На эти слова Бенедя не нашел никакого ответа. Он опустил голову и молчал, но слова строителя глубоко запали ему в душу. Правда, он и прежде не раз слышал такие слова, но никогда прежде они не задевали его так сильно, никогда еще не вызывали в душе такого жгучего чувства несправедливости и угнетения. «Неужто это правда? — думал он. — Неужто рабочий всегда работает по его милости? А если рабочий живет кое-как, то, значит, это также по его милости? А по чьей же милости меня искалечил рычаг? А если он всегда так милостив к рабочим, то чья же милость меня гонит с работы на голодную смерть? Но нет, здесь, видно, что-то не так! Живу ли я на свете по милости строителя, этого я не знаю, но я знаю, что по его милости я искалечен, больной и без работы!»
— Ну что, — прервал его мысли строитель, — чего же ты стоишь? Убирайся отсюда!
— Да я, ваша милость, место здесь не простою, уберусь. Только мне все-таки сдается, что не так должно быть, как вы, пане, говорите.
— Что, что? Ты меня хочешь учить? Ну, хорошо, ну, говори, как должно быть?
— Вы, пане, должны знать, что и вы такой же слуга, как и я. Если бы вас не нанимали на работу, то и вы умерли бы с голоду так же, как и я!
— Ха-ха-ха! Ты, наверно, лежа в своей халупе таким умником сделался! Ну-ну, продолжай, как еще должно быть?
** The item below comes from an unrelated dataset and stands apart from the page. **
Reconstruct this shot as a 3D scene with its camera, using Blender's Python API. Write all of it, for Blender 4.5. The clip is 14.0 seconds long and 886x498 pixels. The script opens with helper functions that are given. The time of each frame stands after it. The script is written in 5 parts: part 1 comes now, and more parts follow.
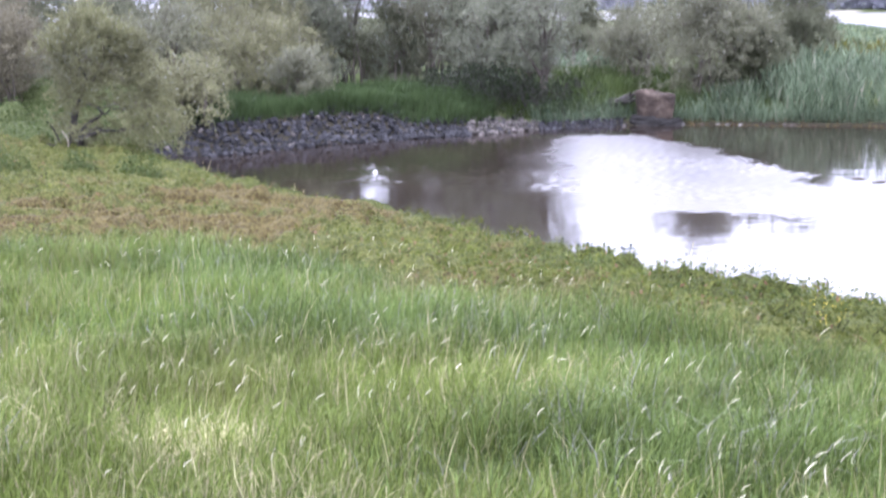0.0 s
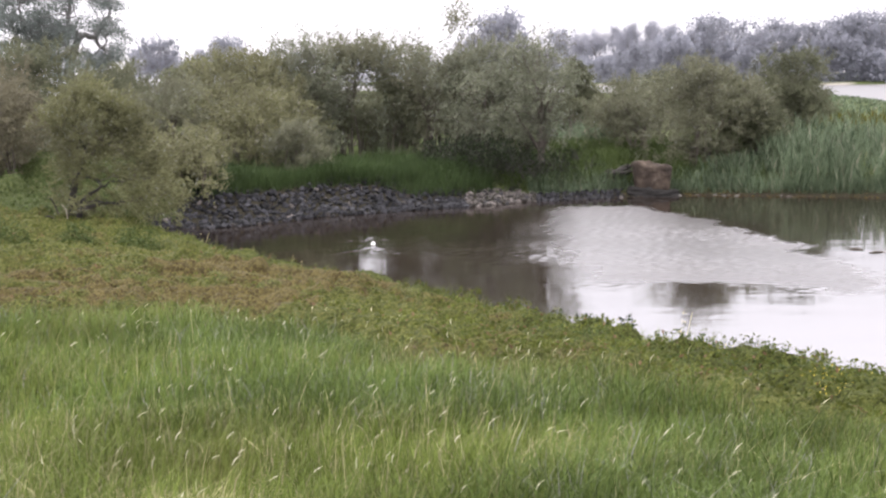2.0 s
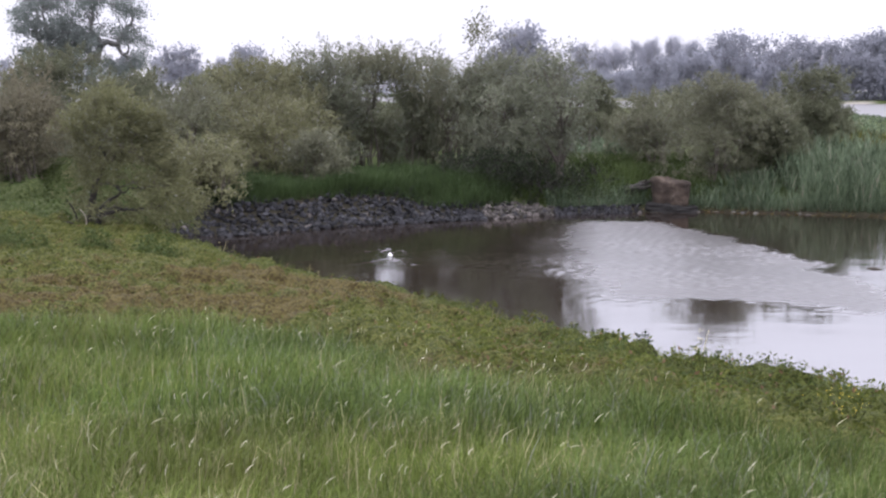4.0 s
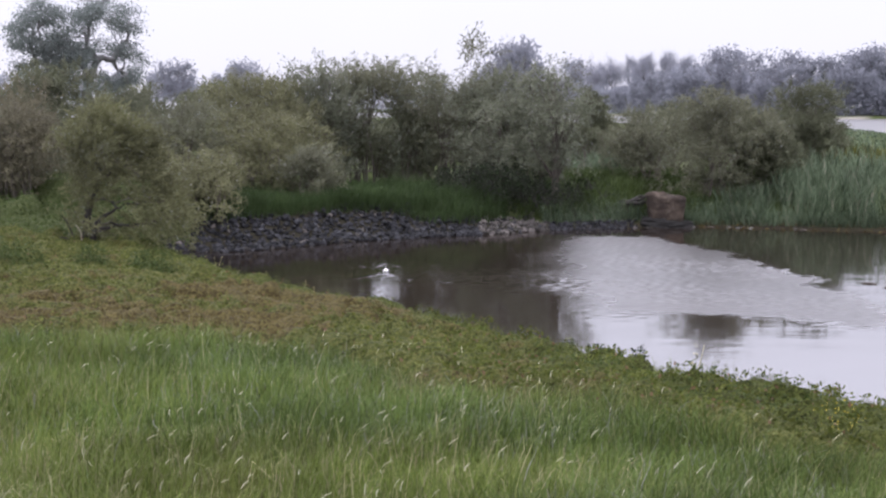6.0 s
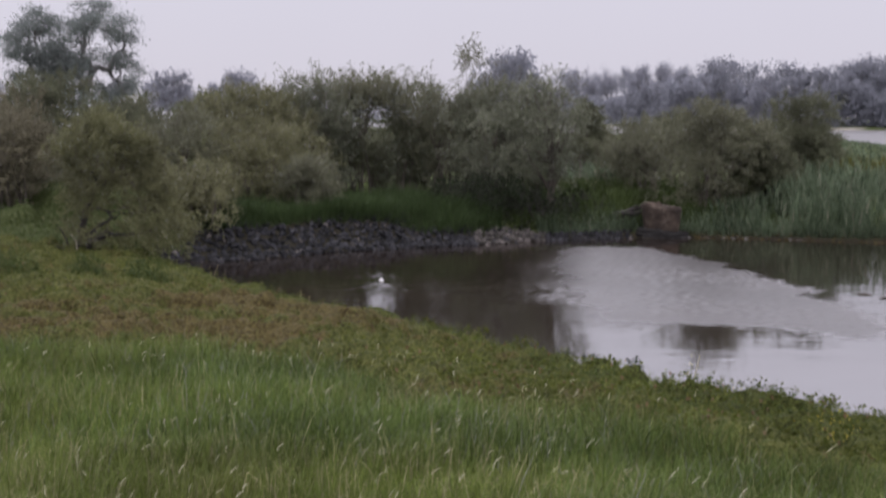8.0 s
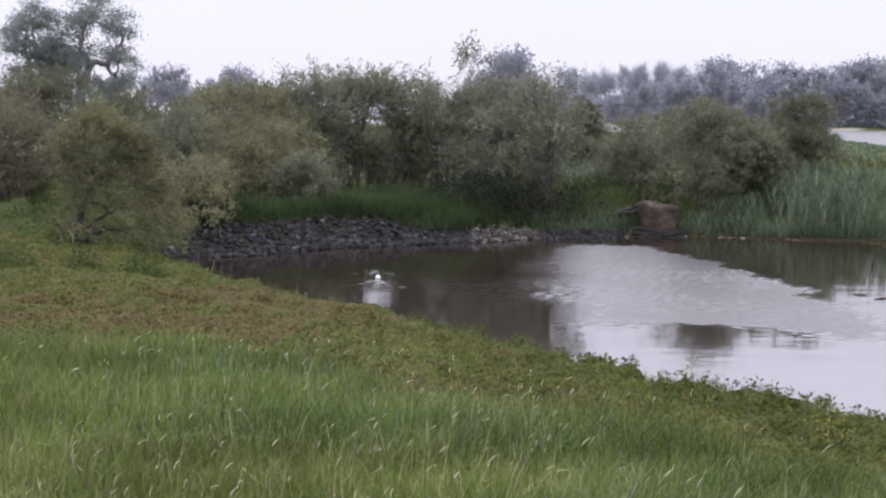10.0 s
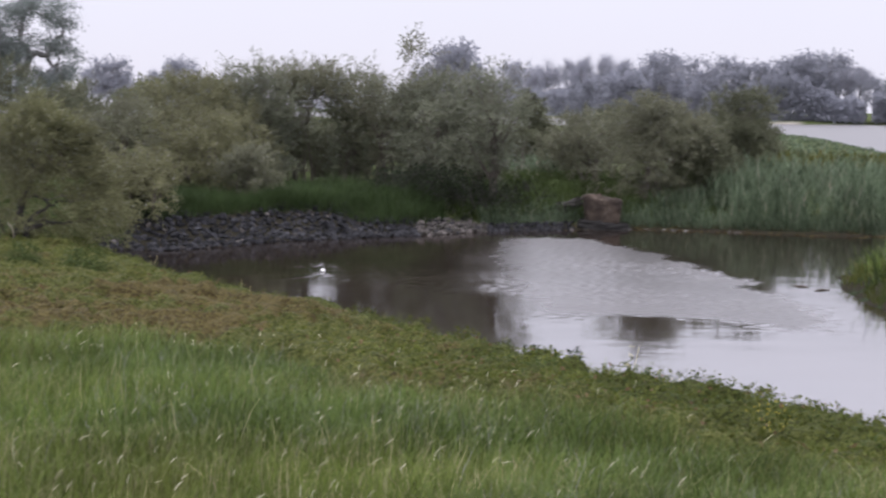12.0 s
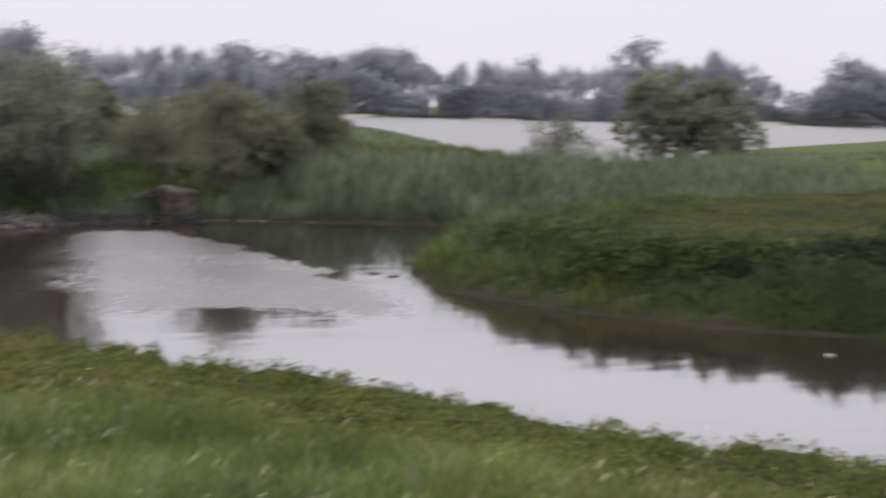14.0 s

Строитель стоял перед Бенедей, держась за бока, и смеялся, но его здоровое лицо, красное, как бурак, свидетельствовало, что злость кипела в нем и в любую минуту готова была прорваться сквозь деланный смех. Но Бенедя не обращал внимания ни на его смех, ни на его злость. Чувство пережитой несправедливости придало ему смелости.